Construction of the entire 14-mile line is scheduled to begin this summer. Sound Transit says trains will start running in 2009.

The route through Rainier Valley has been criticized ever since Sound Transit decided to put tracks on the surface in that neighborhood. Some residents and business owners noted that the agency had chosen to tunnel under more-affluent neighborhoods and charged Sound Transit was practicing environmental racism.

A group called Save Our Valley sued. A federal judge last summer dismissed all but one of its claims, at the same time lifting an injunction that had prevented Sound Transit from negotiating with property owners. Save Our Valley has appealed.

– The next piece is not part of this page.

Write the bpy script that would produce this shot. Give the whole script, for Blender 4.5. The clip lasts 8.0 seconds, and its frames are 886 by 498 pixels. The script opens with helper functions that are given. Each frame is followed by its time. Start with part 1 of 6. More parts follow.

The agency wants a 15-foot-wide strip of Elks Cascade Lodge 1416's 8,500-square-foot property along Martin Luther King Jr. Way South. The land Sound Transit wants now is used for parking; Sound Transit spokesman Lee Somerstein said the lodge building itself wouldn't be affected.

But Jackson and Jimmy Rogers, the lodge's vice president, said Sound Transit's plan would force the fraternal organization to move.

"We have nowhere else to go," Jackson said.

Rogers said the lodge just spent $18,000 improving its parking lot and wondered whether Sound Transit would reimburse it. Somerstein said any improvements would be considered.